When I saw the fresh fava beans at the market last night, I remembered two things: the delightful fava bean toasts from the restaurant Essex, and our giant pot of basil growing rampant under the watchful eyes of the chickens in our backyard. When I came to harvest the basil this afternoon, they seemed concerned.
Favas are so easy to prepare, and the shelling and peeling process is pure kitchen zen. Once you (or your bored children) have shelled the beans, blanch them in boiling salted water for about 2 minutes. After you shock them in ice water they will be cool enough to peel; the waxy skin that envelopes the beans is quite easy to remove.
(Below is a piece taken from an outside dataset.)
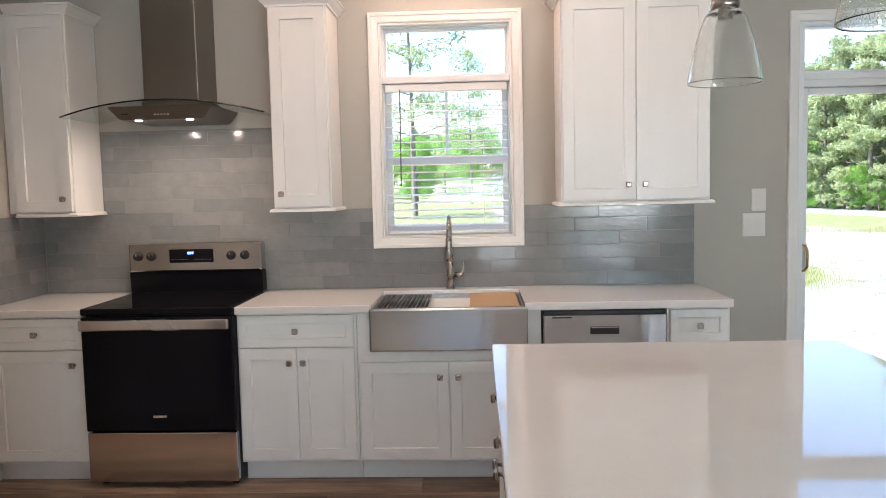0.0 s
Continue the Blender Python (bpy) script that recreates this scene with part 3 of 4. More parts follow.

I started the pesto in the Vitamix, because I just love that thing. Turns out a mortar and pestle is absolutely the way to go. The blender just spun a crater in the middle of the pesto ingredients, and while they clung to the sides the blade whirled on, in futility. Traditional pesto recipes require the more labor-intensive mortar and pestle (pestare means to crush or mash in Italian, for goodness sake), and unless you’re making pesto for 30 people you really don’t need the technology.
Once the lemon, salt, and olive oil had been adjusted, the pesto was ready for toast. Baguette slices brushed with oil and lightly toasted were the perfect vehicle for this fresh, fragrant pesto. Eating while the chickens stared at us without blinking wasn’t even weird, either.
Fresh Fava Bean PestoPrint Recipe
- 1 1/2 lb/.68 kg fresh fava beans in their shells
- 3 oz/85g fresh basil leaves
- 1 clove raw garlic, peeled
- 1 oz/28.3g fresh parmesan cheese, grated
- 3 oz/85g pine nuts
- Juice of 1 lemon
- 2T extra virgin olive oil
- salt to taste
Place garlic in a mortar.
Crush the garlic with the pestle until it forms a paste.
Add the olive oil and basil, process with the pestle until the basil is broken down into the oil.
Add the remaining ingredients, and mix by crushing with the pestle until you have a chunky puree.
Taste and adjust the seasoning to your liking.
Serve with slices of toasted baguette drizzled or brushed with extra virgin olive oil.